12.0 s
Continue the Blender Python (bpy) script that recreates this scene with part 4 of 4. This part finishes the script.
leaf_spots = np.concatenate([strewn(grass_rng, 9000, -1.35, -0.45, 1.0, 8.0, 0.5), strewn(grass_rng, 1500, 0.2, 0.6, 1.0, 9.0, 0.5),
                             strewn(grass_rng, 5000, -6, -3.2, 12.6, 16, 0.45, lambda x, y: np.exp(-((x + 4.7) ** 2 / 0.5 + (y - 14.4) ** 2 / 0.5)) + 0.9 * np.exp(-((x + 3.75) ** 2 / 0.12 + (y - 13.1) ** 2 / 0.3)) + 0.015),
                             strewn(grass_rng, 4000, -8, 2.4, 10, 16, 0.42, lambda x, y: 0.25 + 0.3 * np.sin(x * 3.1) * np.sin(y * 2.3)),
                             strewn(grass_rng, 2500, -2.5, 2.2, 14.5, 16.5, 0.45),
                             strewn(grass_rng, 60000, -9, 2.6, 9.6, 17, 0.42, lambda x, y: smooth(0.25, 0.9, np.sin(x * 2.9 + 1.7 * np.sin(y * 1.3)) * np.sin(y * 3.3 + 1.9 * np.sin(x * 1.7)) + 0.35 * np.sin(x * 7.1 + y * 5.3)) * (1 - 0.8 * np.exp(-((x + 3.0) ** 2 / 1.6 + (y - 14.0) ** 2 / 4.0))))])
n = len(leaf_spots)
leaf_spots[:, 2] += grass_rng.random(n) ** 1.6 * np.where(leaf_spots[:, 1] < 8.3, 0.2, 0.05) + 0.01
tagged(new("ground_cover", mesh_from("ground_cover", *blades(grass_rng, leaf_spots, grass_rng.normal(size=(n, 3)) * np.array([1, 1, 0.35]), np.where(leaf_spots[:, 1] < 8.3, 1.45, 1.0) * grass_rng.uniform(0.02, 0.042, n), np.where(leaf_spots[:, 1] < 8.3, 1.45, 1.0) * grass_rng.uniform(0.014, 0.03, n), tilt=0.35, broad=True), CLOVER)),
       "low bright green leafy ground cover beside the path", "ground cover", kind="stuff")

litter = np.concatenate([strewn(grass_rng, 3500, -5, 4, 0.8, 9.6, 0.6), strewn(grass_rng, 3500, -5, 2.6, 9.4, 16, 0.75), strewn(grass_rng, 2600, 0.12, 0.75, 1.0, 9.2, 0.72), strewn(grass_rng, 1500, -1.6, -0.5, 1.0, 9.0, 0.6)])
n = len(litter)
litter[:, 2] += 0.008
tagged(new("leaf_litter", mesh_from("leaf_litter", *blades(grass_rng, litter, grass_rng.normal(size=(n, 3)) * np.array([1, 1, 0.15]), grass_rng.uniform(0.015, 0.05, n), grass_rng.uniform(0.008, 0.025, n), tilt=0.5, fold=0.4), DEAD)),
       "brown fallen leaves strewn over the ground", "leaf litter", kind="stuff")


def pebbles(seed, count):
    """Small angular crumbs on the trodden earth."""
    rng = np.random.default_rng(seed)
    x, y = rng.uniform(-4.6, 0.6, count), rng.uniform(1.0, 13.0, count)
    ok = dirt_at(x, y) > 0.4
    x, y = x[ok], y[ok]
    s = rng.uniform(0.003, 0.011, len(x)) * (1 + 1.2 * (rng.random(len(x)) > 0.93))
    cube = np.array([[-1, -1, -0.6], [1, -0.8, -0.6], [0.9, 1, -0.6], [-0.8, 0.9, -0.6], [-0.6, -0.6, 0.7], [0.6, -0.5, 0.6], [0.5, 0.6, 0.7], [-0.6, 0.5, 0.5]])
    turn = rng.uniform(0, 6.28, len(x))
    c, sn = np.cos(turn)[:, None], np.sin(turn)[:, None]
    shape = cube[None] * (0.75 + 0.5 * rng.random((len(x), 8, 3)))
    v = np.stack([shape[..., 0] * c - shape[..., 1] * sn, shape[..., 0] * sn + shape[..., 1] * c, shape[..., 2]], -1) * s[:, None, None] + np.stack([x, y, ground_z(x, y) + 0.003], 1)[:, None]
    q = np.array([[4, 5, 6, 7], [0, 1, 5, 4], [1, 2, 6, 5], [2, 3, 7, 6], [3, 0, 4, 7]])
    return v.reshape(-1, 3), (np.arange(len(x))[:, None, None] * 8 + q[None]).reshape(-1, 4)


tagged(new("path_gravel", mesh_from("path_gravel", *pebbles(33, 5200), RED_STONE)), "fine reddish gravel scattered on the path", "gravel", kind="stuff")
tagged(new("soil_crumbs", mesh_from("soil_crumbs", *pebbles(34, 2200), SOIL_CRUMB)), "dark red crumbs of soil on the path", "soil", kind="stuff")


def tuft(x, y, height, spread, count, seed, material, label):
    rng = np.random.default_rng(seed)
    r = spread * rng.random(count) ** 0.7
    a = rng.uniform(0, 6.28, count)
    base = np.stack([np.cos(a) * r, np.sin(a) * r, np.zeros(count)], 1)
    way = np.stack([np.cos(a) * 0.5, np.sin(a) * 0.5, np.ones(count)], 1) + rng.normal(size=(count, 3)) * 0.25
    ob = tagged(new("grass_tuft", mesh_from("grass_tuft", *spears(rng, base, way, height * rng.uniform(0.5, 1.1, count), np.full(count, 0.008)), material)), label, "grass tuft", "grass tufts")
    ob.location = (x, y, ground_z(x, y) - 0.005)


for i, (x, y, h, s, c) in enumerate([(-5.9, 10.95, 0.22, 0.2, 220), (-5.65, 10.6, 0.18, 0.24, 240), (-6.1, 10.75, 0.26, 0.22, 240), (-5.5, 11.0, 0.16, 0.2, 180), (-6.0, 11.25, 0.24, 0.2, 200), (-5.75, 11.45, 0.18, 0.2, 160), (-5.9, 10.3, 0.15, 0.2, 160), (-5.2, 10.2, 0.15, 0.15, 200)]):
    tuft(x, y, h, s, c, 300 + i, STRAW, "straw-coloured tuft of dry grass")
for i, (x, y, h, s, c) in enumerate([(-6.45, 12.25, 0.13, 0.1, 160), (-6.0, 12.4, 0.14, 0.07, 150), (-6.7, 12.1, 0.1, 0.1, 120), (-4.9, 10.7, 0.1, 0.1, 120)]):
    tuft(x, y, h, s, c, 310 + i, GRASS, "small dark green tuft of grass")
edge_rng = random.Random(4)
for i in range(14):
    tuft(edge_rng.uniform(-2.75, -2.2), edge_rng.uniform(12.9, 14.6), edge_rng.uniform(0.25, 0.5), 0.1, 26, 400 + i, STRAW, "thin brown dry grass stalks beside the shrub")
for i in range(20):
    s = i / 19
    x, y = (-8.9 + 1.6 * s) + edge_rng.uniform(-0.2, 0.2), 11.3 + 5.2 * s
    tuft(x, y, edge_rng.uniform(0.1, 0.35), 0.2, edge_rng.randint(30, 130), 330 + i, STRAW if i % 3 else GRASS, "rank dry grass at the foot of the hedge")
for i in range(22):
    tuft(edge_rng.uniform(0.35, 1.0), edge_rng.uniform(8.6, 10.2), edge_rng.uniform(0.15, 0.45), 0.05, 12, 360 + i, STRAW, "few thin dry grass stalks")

·····

* [PROBLEM TO SOLVE] Return the material in full, exactly as shown.

* [FINISHED EXERCISE]
12.0 s
Continue the Blender Python (bpy) script that recreates this scene with part 4 of 4. This part finishes the script.
leaf_spots = np.concatenate([strewn(grass_rng, 9000, -1.35, -0.45, 1.0, 8.0, 0.5), strewn(grass_rng, 1500, 0.2, 0.6, 1.0, 9.0, 0.5),
                             strewn(grass_rng, 5000, -6, -3.2, 12.6, 16, 0.45, lambda x, y: np.exp(-((x + 4.7) ** 2 / 0.5 + (y - 14.4) ** 2 / 0.5)) + 0.9 * np.exp(-((x + 3.75) ** 2 / 0.12 + (y - 13.1) ** 2 / 0.3)) + 0.015),
                             strewn(grass_rng, 4000, -8, 2.4, 10, 16, 0.42, lambda x, y: 0.25 + 0.3 * np.sin(x * 3.1) * np.sin(y * 2.3)),
                             strewn(grass_rng, 2500, -2.5, 2.2, 14.5, 16.5, 0.45),
                             strewn(grass_rng, 60000, -9, 2.6, 9.6, 17, 0.42, lambda x, y: smooth(0.25, 0.9, np.sin(x * 2.9 + 1.7 * np.sin(y * 1.3)) * np.sin(y * 3.3 + 1.9 * np.sin(x * 1.7)) + 0.35 * np.sin(x * 7.1 + y * 5.3)) * (1 - 0.8 * np.exp(-((x + 3.0) ** 2 / 1.6 + (y - 14.0) ** 2 / 4.0))))])
n = len(leaf_spots)
leaf_spots[:, 2] += grass_rng.random(n) ** 1.6 * np.where(leaf_spots[:, 1] < 8.3, 0.2, 0.05) + 0.01
tagged(new("ground_cover", mesh_from("ground_cover", *blades(grass_rng, leaf_spots, grass_rng.normal(size=(n, 3)) * np.array([1, 1, 0.35]), np.where(leaf_spots[:, 1] < 8.3, 1.45, 1.0) * grass_rng.uniform(0.02, 0.042, n), np.where(leaf_spots[:, 1] < 8.3, 1.45, 1.0) * grass_rng.uniform(0.014, 0.03, n), tilt=0.35, broad=True), CLOVER)),
       "low bright green leafy ground cover beside the path", "ground cover", kind="stuff")

litter = np.concatenate([strewn(grass_rng, 3500, -5, 4, 0.8, 9.6, 0.6), strewn(grass_rng, 3500, -5, 2.6, 9.4, 16, 0.75), strewn(grass_rng, 2600, 0.12, 0.75, 1.0, 9.2, 0.72), strewn(grass_rng, 1500, -1.6, -0.5, 1.0, 9.0, 0.6)])
n = len(litter)
litter[:, 2] += 0.008
tagged(new("leaf_litter", mesh_from("leaf_litter", *blades(grass_rng, litter, grass_rng.normal(size=(n, 3)) * np.array([1, 1, 0.15]), grass_rng.uniform(0.015, 0.05, n), grass_rng.uniform(0.008, 0.025, n), tilt=0.5, fold=0.4), DEAD)),
       "brown fallen leaves strewn over the ground", "leaf litter", kind="stuff")


def pebbles(seed, count):
    """Small angular crumbs on the trodden earth."""
    rng = np.random.default_rng(seed)
    x, y = rng.uniform(-4.6, 0.6, count), rng.uniform(1.0, 13.0, count)
    ok = dirt_at(x, y) > 0.4
    x, y = x[ok], y[ok]
    s = rng.uniform(0.003, 0.011, len(x)) * (1 + 1.2 * (rng.random(len(x)) > 0.93))
    cube = np.array([[-1, -1, -0.6], [1, -0.8, -0.6], [0.9, 1, -0.6], [-0.8, 0.9, -0.6], [-0.6, -0.6, 0.7], [0.6, -0.5, 0.6], [0.5, 0.6, 0.7], [-0.6, 0.5, 0.5]])
    turn = rng.uniform(0, 6.28, len(x))
    c, sn = np.cos(turn)[:, None], np.sin(turn)[:, None]
    shape = cube[None] * (0.75 + 0.5 * rng.random((len(x), 8, 3)))
    v = np.stack([shape[..., 0] * c - shape[..., 1] * sn, shape[..., 0] * sn + shape[..., 1] * c, shape[..., 2]], -1) * s[:, None, None] + np.stack([x, y, ground_z(x, y) + 0.003], 1)[:, None]
    q = np.array([[4, 5, 6, 7], [0, 1, 5, 4], [1, 2, 6, 5], [2, 3, 7, 6], [3, 0, 4, 7]])
    return v.reshape(-1, 3), (np.arange(len(x))[:, None, None] * 8 + q[None]).reshape(-1, 4)


tagged(new("path_gravel", mesh_from("path_gravel", *pebbles(33, 5200), RED_STONE)), "fine reddish gravel scattered on the path", "gravel", kind="stuff")
tagged(new("soil_crumbs", mesh_from("soil_crumbs", *pebbles(34, 2200), SOIL_CRUMB)), "dark red crumbs of soil on the path", "soil", kind="stuff")


def tuft(x, y, height, spread, count, seed, material, label):
    rng = np.random.default_rng(seed)
    r = spread * rng.random(count) ** 0.7
    a = rng.uniform(0, 6.28, count)
    base = np.stack([np.cos(a) * r, np.sin(a) * r, np.zeros(count)], 1)
    way = np.stack([np.cos(a) * 0.5, np.sin(a) * 0.5, np.ones(count)], 1) + rng.normal(size=(count, 3)) * 0.25
    ob = tagged(new("grass_tuft", mesh_from("grass_tuft", *spears(rng, base, way, height * rng.uniform(0.5, 1.1, count), np.full(count, 0.008)), material)), label, "grass tuft", "grass tufts")
    ob.location = (x, y, ground_z(x, y) - 0.005)


for i, (x, y, h, s, c) in enumerate([(-5.9, 10.95, 0.22, 0.2, 220), (-5.65, 10.6, 0.18, 0.24, 240), (-6.1, 10.75, 0.26, 0.22, 240), (-5.5, 11.0, 0.16, 0.2, 180), (-6.0, 11.25, 0.24, 0.2, 200), (-5.75, 11.45, 0.18, 0.2, 160), (-5.9, 10.3, 0.15, 0.2, 160), (-5.2, 10.2, 0.15, 0.15, 200)]):
    tuft(x, y, h, s, c, 300 + i, STRAW, "straw-coloured tuft of dry grass")
for i, (x, y, h, s, c) in enumerate([(-6.45, 12.25, 0.13, 0.1, 160), (-6.0, 12.4, 0.14, 0.07, 150), (-6.7, 12.1, 0.1, 0.1, 120), (-4.9, 10.7, 0.1, 0.1, 120)]):
    tuft(x, y, h, s, c, 310 + i, GRASS, "small dark green tuft of grass")
edge_rng = random.Random(4)
for i in range(14):
    tuft(edge_rng.uniform(-2.75, -2.2), edge_rng.uniform(12.9, 14.6), edge_rng.uniform(0.25, 0.5), 0.1, 26, 400 + i, STRAW, "thin brown dry grass stalks beside the shrub")
for i in range(20):
    s = i / 19
    x, y = (-8.9 + 1.6 * s) + edge_rng.uniform(-0.2, 0.2), 11.3 + 5.2 * s
    tuft(x, y, edge_rng.uniform(0.1, 0.35), 0.2, edge_rng.randint(30, 130), 330 + i, STRAW if i % 3 else GRASS, "rank dry grass at the foot of the hedge")
for i in range(22):
    tuft(edge_rng.uniform(0.35, 1.0), edge_rng.uniform(8.6, 10.2), edge_rng.uniform(0.15, 0.45), 0.05, 12, 360 + i, STRAW, "few thin dry grass stalks")